Given the labels below. Calculate precision, recal, accuracy, and f1 score (assume spam is the positive label.

actual_labels = ['spam', 'ham', 'spam', 'spam', 'spam',
               'ham', 'ham', 'spam', 'ham', 'spam',
               'spam', 'ham', 'ham', 'ham', 'spam',
               'ham', 'ham', 'spam', 'spam', 'ham']

predicted_labels = ['spam', 'spam', 'spam', 'ham', 'spam',
                    'spam', 'ham', 'ham', 'spam', 'spam',
                    'ham', 'ham', 'spam', 'ham', 'ham',
                    'ham', 'spam', 'ham', 'spam', 'spam']

Task 2

Create a sample corpus, by creating an array of sentences. Using NLTK and/or sklearn, create one function to do the following.

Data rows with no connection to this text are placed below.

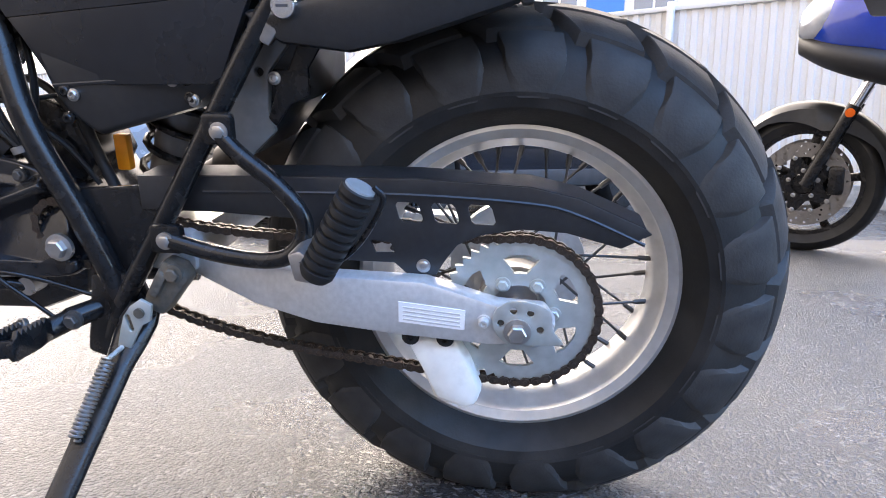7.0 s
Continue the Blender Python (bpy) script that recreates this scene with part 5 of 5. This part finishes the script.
def swell(x, y):
    """The asphalt rises a hand's breadth towards the fence."""
    s = lambda t: (lambda u: u * u * (3 - 2 * u))(min(1.0, max(0.0, t)))  # noqa: E731
    return 0.126 * s((x - 0.7) / 0.9) * (1 - s((x - 2.9) / 1.1)) * s(-y / 1.2) + 0.15 * s((x - 5.0) / 2.2) * s((0.6 - y) / 1.6)


gx = np.r_[-400, -60, -12, np.arange(-4, 9.01, 0.25), 14, 60, 400]
gy = np.r_[-400, -60, -14, np.arange(-8, 4.01, 0.25), 10, 60, 400]
gv = [[ground_bm.verts.new((x, y, swell(x, y))) for x in gx] for y in gy]
for a, b in zip(gv, gv[1:]):
    for i in range(len(gx) - 1):
        ground_bm.faces.new((a[i], a[i + 1], b[i + 1], b[i]))
tagged(part("ground", ground_bm, ASPHALT), "wet dark grey asphalt car park", "ground", kind="structure")
ALONG, ACROSS = Vector((0.862, -0.507, 0)), Vector((0.507, 0.862, 0))
LINE0 = Vector((2.39, 0.69, 0))
for k in (-2, -1, 0, 1, 2, 3):
    o = LINE0 + ACROSS * (3.42 * k) + ALONG * (0.2 * k)
    bm = bmesh.new()
    rng = random.Random(k + 9)
    n = 24
    left = [o + ALONG * (5.2 * i / n) + ACROSS * (0.05 + rng.uniform(-0.006, 0.006)) for i in range(n + 1)]
    right = [o + ALONG * (5.2 * i / n - (0.06 if i == 0 else 0)) - ACROSS * (0.05 + rng.uniform(-0.006, 0.006)) for i in range(n + 1)]
    for i in range(n):
        bm.faces.new([bm.verts.new((p.x, p.y, swell(p.x, p.y) + 0.005)) for p in (left[i], left[i + 1], right[i + 1], right[i])])
    tagged(part("parking_line", bm, PAINT_LINE), "worn white painted parking bay line", "road marking", "parking bay lines", "structure")


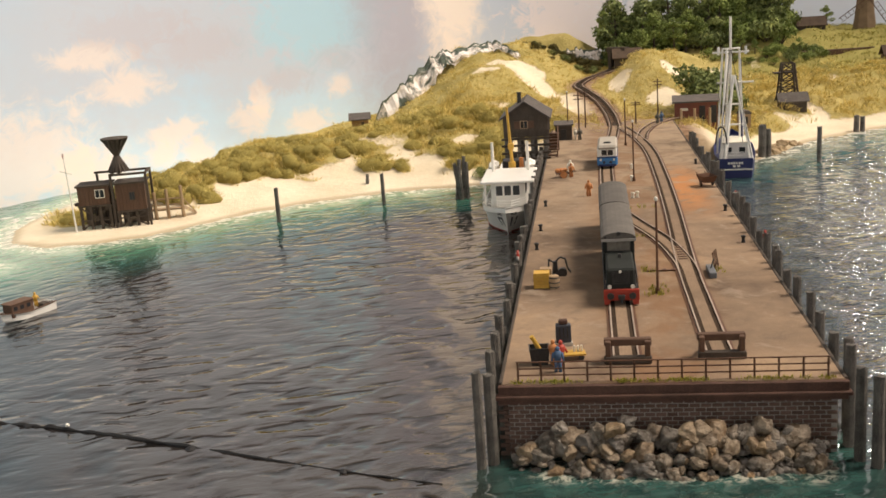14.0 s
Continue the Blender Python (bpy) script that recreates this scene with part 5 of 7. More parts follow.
part("bumper", _bm, M_NAVY, _body)
for _y in (2, 7.6):
    wheelset(railcar, _y, 0.75, 0.4)

# ---- lamps on the pier ----
def lamp_post(x, y, h):
    t = thing("lamp_post", "slender rusty lamp post with a small globe lamp", "lamp post", x, y, DECK, group="lamp posts on the pier")
    bm = B()
    rod(bm, (0, 0, 0), (0, 0, 0.5), 0.24, 0.2)
    part("base", bm, M_STEEL_RUST, t)
    bm = B()
    rod(bm, (0, 0, 0.4), (0, 0, h), 0.12, 0.09)
    part("pole", bm, M_STEEL_RUST, t)
    bm = B()
    lathe(bm, [(0.08, h - 0.08), (0.16, h + 0.02), (0.18, h + 0.15), (0.13, h + 0.28), (0.04, h + 0.33)], seg=12)
    part("globe", bm, M_LENS, t, "pale glass globe", smooth=True)


for _x, _y, _h in [(12.7, 22.2, 8.6), (13.2, 78, 8.4), (13.4, 112, 7.8), (3.4, 124, 8.5)]:
    lamp_post(_x, _y, _h)

# ---- goods and figures on the deck ----
def crate(x, y, w, d, h, mat, label, rz=0, group=""):
    t = thing("crate", label, "crate", x, y, DECK, rz, group)
    bm = B()
    box(bm, -w / 2 + 0.05, w / 2 - 0.05, -d / 2 + 0.05, d / 2 - 0.05, 0, h - 0.03)
    part("body", bm, mat, t)
    for s in (-1, 1):
        for i in range(4):
            z = (i + 0.08) * h / 4
            bm = B()
            box(bm, -w / 2, w / 2, s * d / 2 - 0.05, s * d / 2 + 0.05, z, z + h / 4.6)
            part("slat", bm, mat, t)
    for sx in (-1, 1):
        bm = B()
        box(bm, sx * w / 2 - 0.06, sx * w / 2 + 0.06, -d / 2 - 0.07, d / 2 + 0.07, 0, h, 0.02)
        part("end_board", bm, mat, t)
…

Create a bag of words for each sentence.
Create a bag of words using 3-grams.
Create a tfidf value for each 3-gram in the sentence.

Task 3

Review the sentiment analysis classifier creation code. Recall that sentiment analysis is a classificatiion tasks for positive and negative classes. Use the sad.thorn file. This file has three columns, the id, the label (positive or negative), and the text of the tweet. Split the data into a 70%/30% train test split. (Note: The better practice is to also create a validation set but that is not necessary here.) Read each tweet using the TfidfVectorizer. Then, use the sklearn MultinomialNB classifier to classify the sentiment of tweets as positive of negative. Report the precision, recall, and f1-score.

from sklearn.naive_bayes import MultinomialNB
clf = MultinomialNB()
clf.fit(X, y) # Add the appropriate test information
clf.predict(Z) # Try to predict new tweets